Dans les Alpes, les secouristes sonnent l’alarme. Depuis quelques années, ils sont confrontés à une recrudescence de fausses alertes envoyées par des montres et téléphones connectés, censés sauver des vies. Ces dispositifs, capables de prévenir automatiquement les secours via satellite en cas de chute ou d’accident, se déclenchent parfois… sans raison. Une situation qui coûte cher et mobilise inutilement des moyens précieux.
Une technologie bienveillante, mais parfois envahissante
Montres Garmin, iPhone récents, smartphones Android dernière génération… Ces appareils sont désormais nombreux à intégrer un système de détection de chute. Le principe est simple : en cas de décélération brutale ou de mouvement anormal, l’appareil envoie une alerte avec la localisation GPS de son propriétaire. Et si ce dernier ne confirme pas rapidement qu’il va bien, un centre de secours est automatiquement prévenu.
Sur le papier, cette fonctionnalité représente une véritable avancée pour la sécurité des randonneurs. Mais sur le terrain, le constat est plus nuancé. « Nous recensons une dizaine de fausses alertes par an, et ce chiffre augmente », explique Cyril Gomez, secouriste au Peloton de gendarmerie de haute montagne (PGHM) de Bourg-Saint-Maurice, en Savoie.
Des interventions déclenchées pour rien
Début août, le PGHM reçoit ainsi une alerte automatique près du lac de La Plagne. Comme toujours, les secouristes tentent d’abord de joindre la personne par téléphone. Sans réponse – souvent faute de réseau – ils décident d’intervenir. Un hélicoptère est dépêché sur place. À l’arrivée, la scène prête presque à sourire : un groupe de randonneurs surpris, tous en parfaite santé. La montre connectée de l’un d’entre eux avait simplement interprété une petite glissade comme un accident sérieux.
Si l’anecdote peut sembler légère, ses conséquences ne le sont pas. L’hélicoptère mobilisé aurait pu être requis pour une véritable urgence. Et chaque minute de vol a un prix.
« 80 euros la minute »
« Un hélicoptère de gendarmerie, c’est 80 euros la minute », rappelle Cyril Gomez. « Ce ne sont pas des interventions gratuites, elles sont financées par les impôts. » Au-delà du coût financier, il y a aussi un coût opérationnel : chaque fausse alerte détourne des moyens humains et matériels qui pourraient sauver une vie ailleurs.
C’est pourquoi les secouristes insistent : il est essentiel que les utilisateurs de ces appareils apprennent à gérer leurs fonctionnalités. Lorsqu’une notification s’affiche signalant l’imminence d’un appel aux secours, il faut y répondre. Et si l’alerte est envoyée par erreur, un simple coup de fil au PGHM permet d’interrompre les recherches.

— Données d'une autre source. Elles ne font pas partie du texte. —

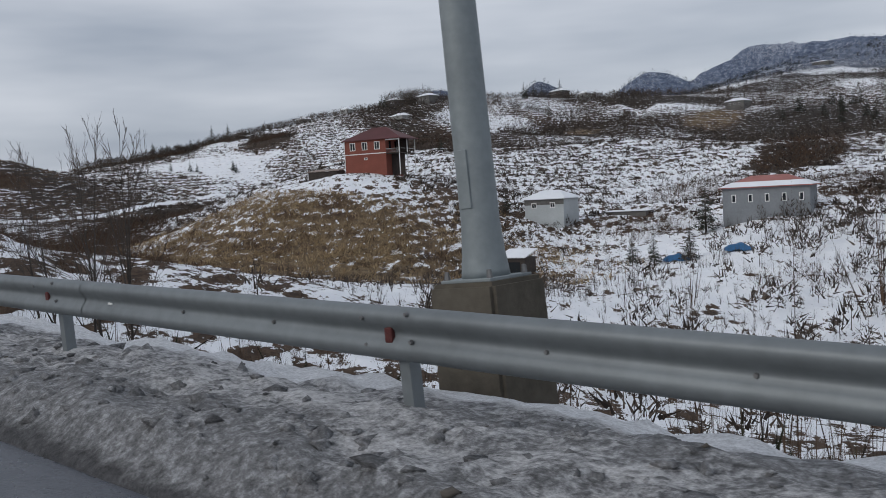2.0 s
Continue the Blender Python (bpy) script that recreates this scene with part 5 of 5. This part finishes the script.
def clods(name, n, x0, x1, o0, o1, low_s, high_s, mat, power=3.0):
    """Lumps strewn over the bank, as one mesh."""
    bm = bmesh.new()
    bmesh.ops.create_icosphere(bm, subdivisions=1, radius=1.0)
    unit = np.array([v.co[:] for v in bm.verts])
    tri = np.array([[v.index for v in f.verts] for f in bm.faces])
    bm.free()
    x = rng.uniform(min(x0, x1), max(x0, x1), n)
    off = o0 + (o1 - o0) * rng.uniform(0, 1, n)
    keep = off > bank_edge(x) + 0.1
    off = np.where(keep, off, off + 0.7)
    z = bank_height(x, off)
    s = low_s + (high_s - low_s) * rng.uniform(0, 1, n) ** power
    shape = unit[None] * (1 + 0.45 * rng.normal(0, 1, (n, len(unit), 1)).clip(-1.2, 1.2)) * rng.uniform(0.7, 1.3, (n, 1, 3)) * s[:, None, None]
    shape[:, :, 2] *= 0.6
    v = shape + np.stack([x, rail_y(x) + off, z - s * 0.3], 1)[:, None, :]
    f = tri[None] + (np.arange(n) * len(unit))[:, None, None]
    me = quads_mesh(name, v.reshape(-1, 3), f.reshape(-1, 3), mat)
    return me


for name, n, x0, x1, o1, low_s, high_s, power, label in (
        ("snow_clods", 5400, -90, -405, 0.6, 0.01, 0.06, 2.0, "lumps of gritty frozen snow on the bank"),
        ("frozen_clods", 5200, 15, -100, 0.45, 0.02, 0.085, 1.7, "large frozen clods of dirty snow on the bank")):
    me = clods(name, n, x0, x1, -1.3, o1, low_s, high_s, BANK, power)
    per = len(me.vertices) // n
    xs = np.zeros(len(me.vertices) * 3, dtype=np.float32)
    me.vertices.foreach_get("co", xs)
    share = np.repeat(rng.uniform(0.6, 1.05, n), per) - 0.3 * step(-xs[0::3], 190, 280)
    a = me.attributes.new("dirt", "FLOAT", "POINT")
    a.data.foreach_set("value", share.astype(np.float32))
    tagged(new(name, me), label, "snow clods", kind="stuff")
tagged(new("grit_stones", clods("grit_stones", 2400, 15, -405, -1.2, 0.8, 0.006, 0.042, STONE)), "dark stones and grit scattered on the snow bank", "stones", kind="stuff")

Entre progrès et responsabilité
Personne ne remet en cause l’utilité de ces technologies. Dans les zones isolées, où le réseau mobile est inexistant, elles ont déjà fait la différence entre la vie et la mort. Le problème ne vient donc pas des outils eux-mêmes, mais de la manière dont ils sont utilisés.
« Ces systèmes sont formidables lorsqu’il y a un véritable accident », souligne Cyril Gomez. « Mais il faut que chacun comprenne que la montagne n’est pas un terrain de jeu sans conséquence. Une alerte satellite n’est pas un bouton d’appel banal, elle mobilise de lourds moyens. »
Un appel à la vigilance des randonneurs
Pour les secours en montagne, le message est clair : les randonneurs doivent faire preuve de responsabilité. Avant de partir, il est utile de se renseigner sur le fonctionnement de son appareil et d’apprendre à reconnaître ses alertes. Pendant l’excursion, rester attentif aux notifications permet d’éviter des déclenchements intempestifs. Et en cas de doute, un simple appel aux secours pour signaler que tout va bien évite de coûteuses erreurs.
Au final, la technologie offre aux randonneurs une sécurité inédite, mais elle ne remplacera jamais la vigilance humaine. Dans les grands espaces, un geste aussi simple que vérifier sa montre ou son téléphone peut faire la différence… non seulement pour soi, mais aussi pour ceux qui comptent sur la disponibilité des secours.